**Data provided**
━━━━━━━━━━━━━━━━

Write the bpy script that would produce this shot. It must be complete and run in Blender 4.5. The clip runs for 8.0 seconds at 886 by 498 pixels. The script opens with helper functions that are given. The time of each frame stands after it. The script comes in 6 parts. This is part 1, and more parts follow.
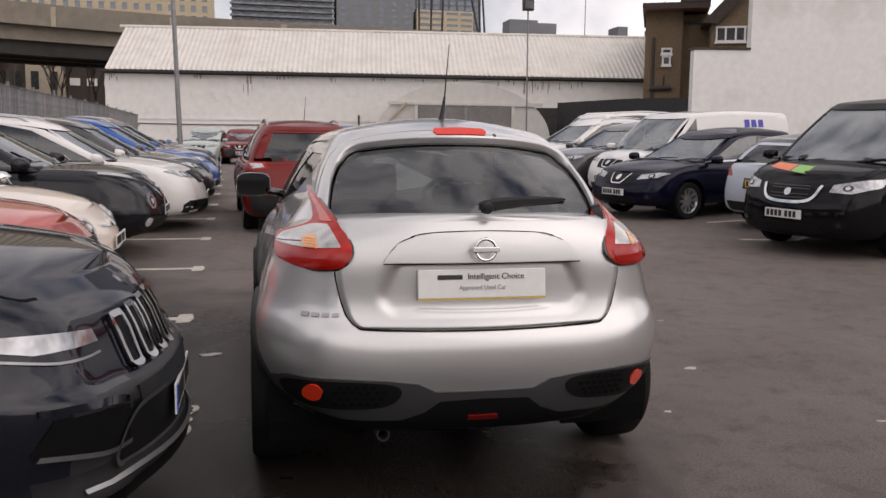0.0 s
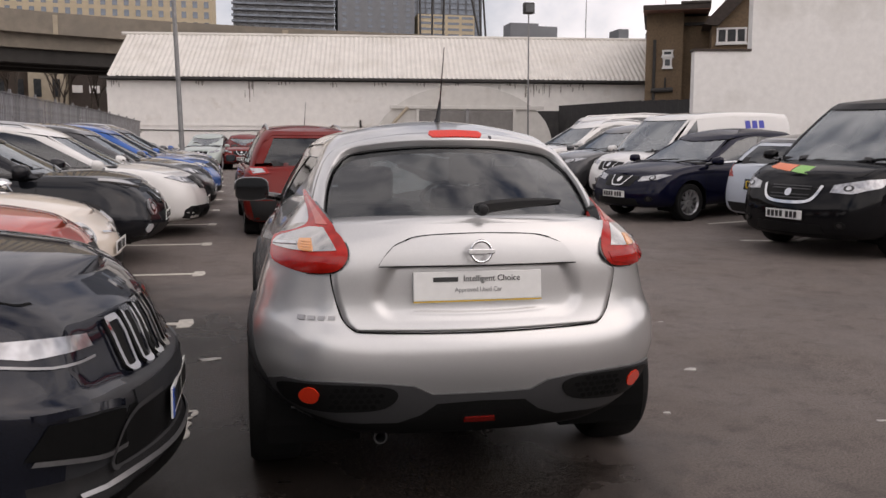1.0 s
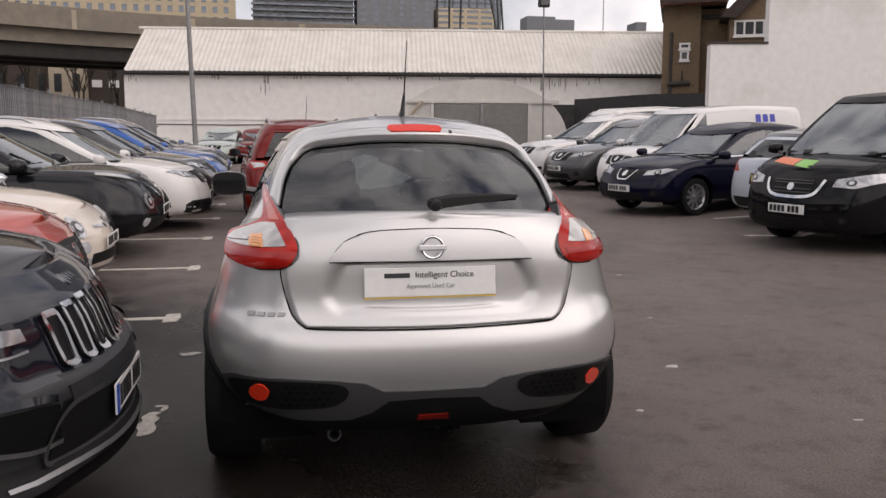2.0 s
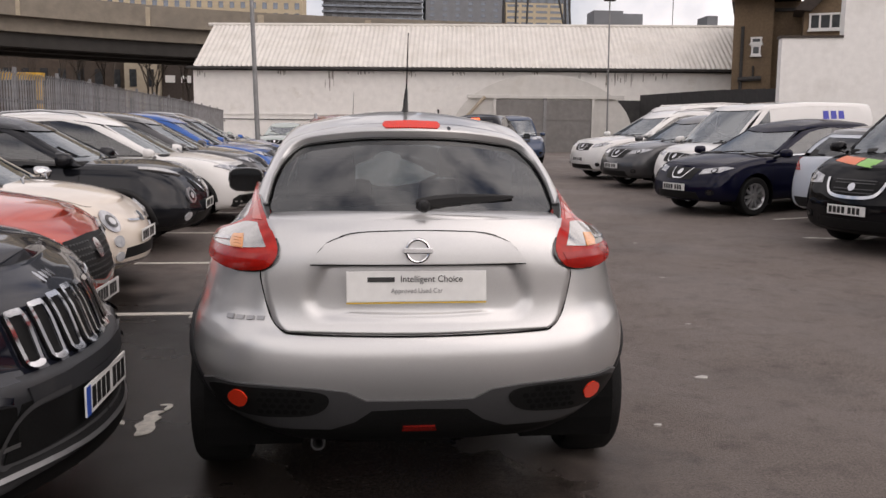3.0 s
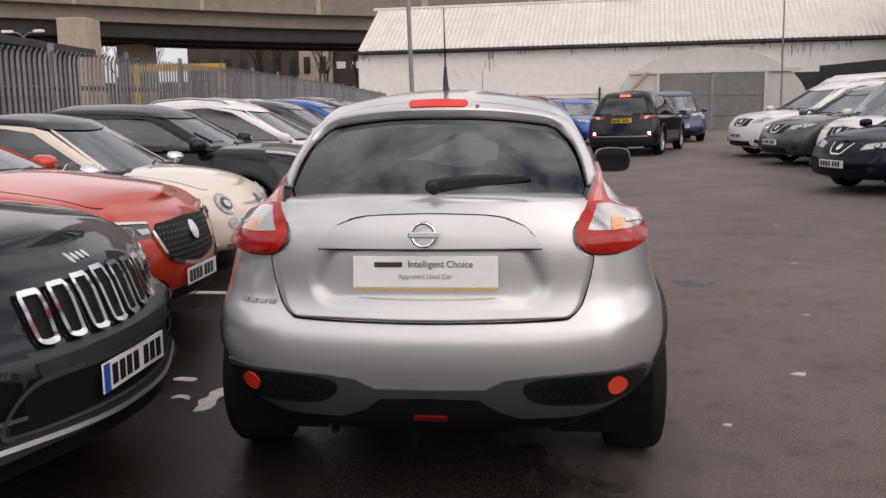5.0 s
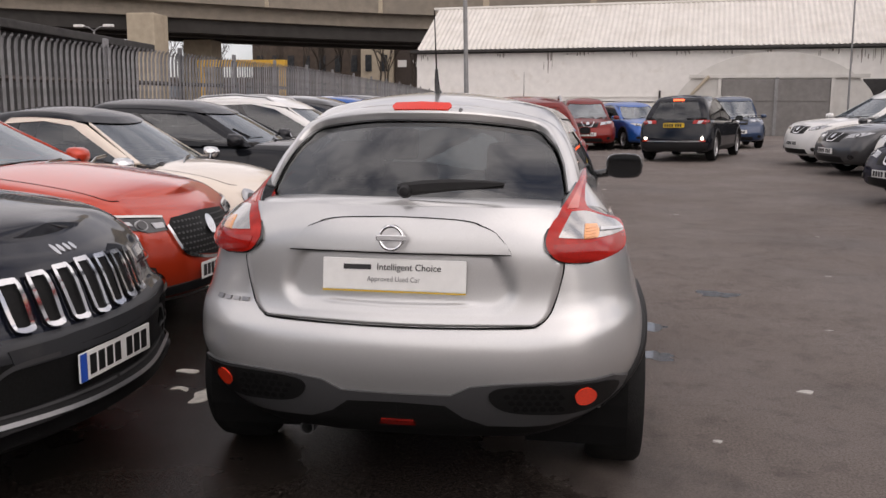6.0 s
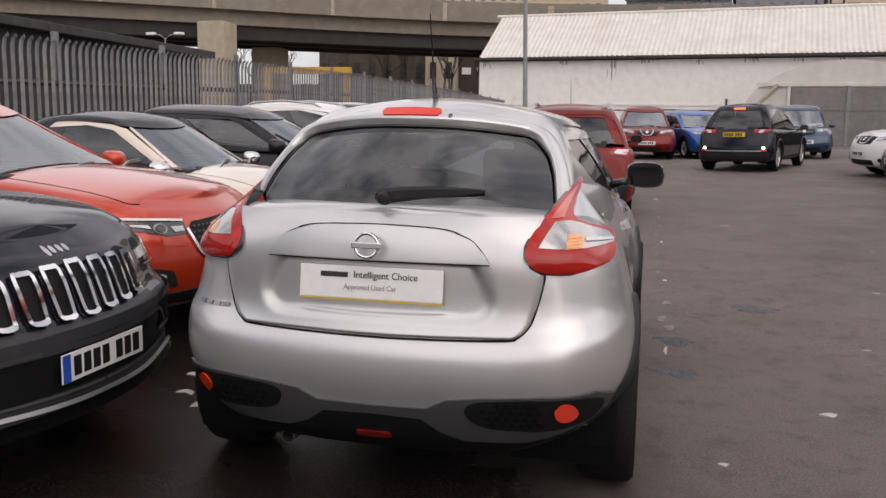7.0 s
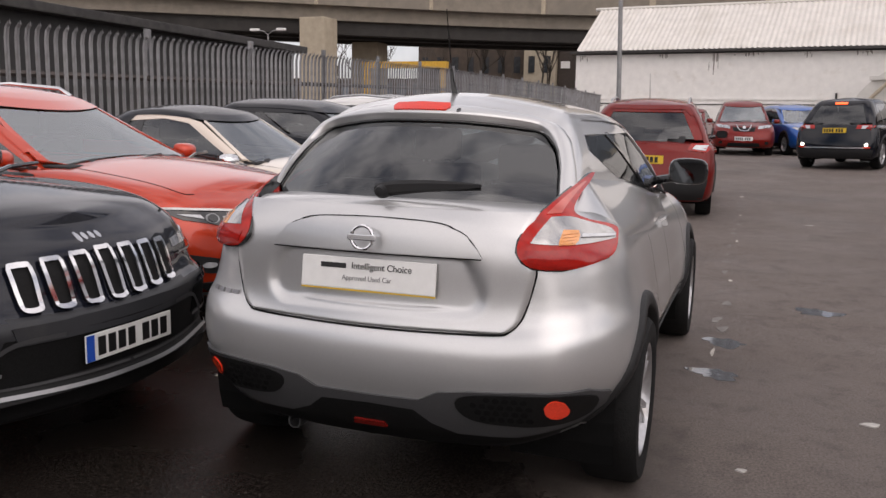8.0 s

━━━━━━━━━━━━━━━━

**Task objective**
Leave the images out and output the remaining material exactly as it stands.

**Task result**
Write the bpy script that would produce this shot. It must be complete and run in Blender 4.5. The clip runs for 8.0 seconds at 886 by 498 pixels. The script opens with helper functions that are given. The time of each frame stands after it. The script comes in 6 parts. This is part 1, and more parts follow.
0.0 s
1.0 s
2.0 s
3.0 s
5.0 s
6.0 s
7.0 s
8.0 s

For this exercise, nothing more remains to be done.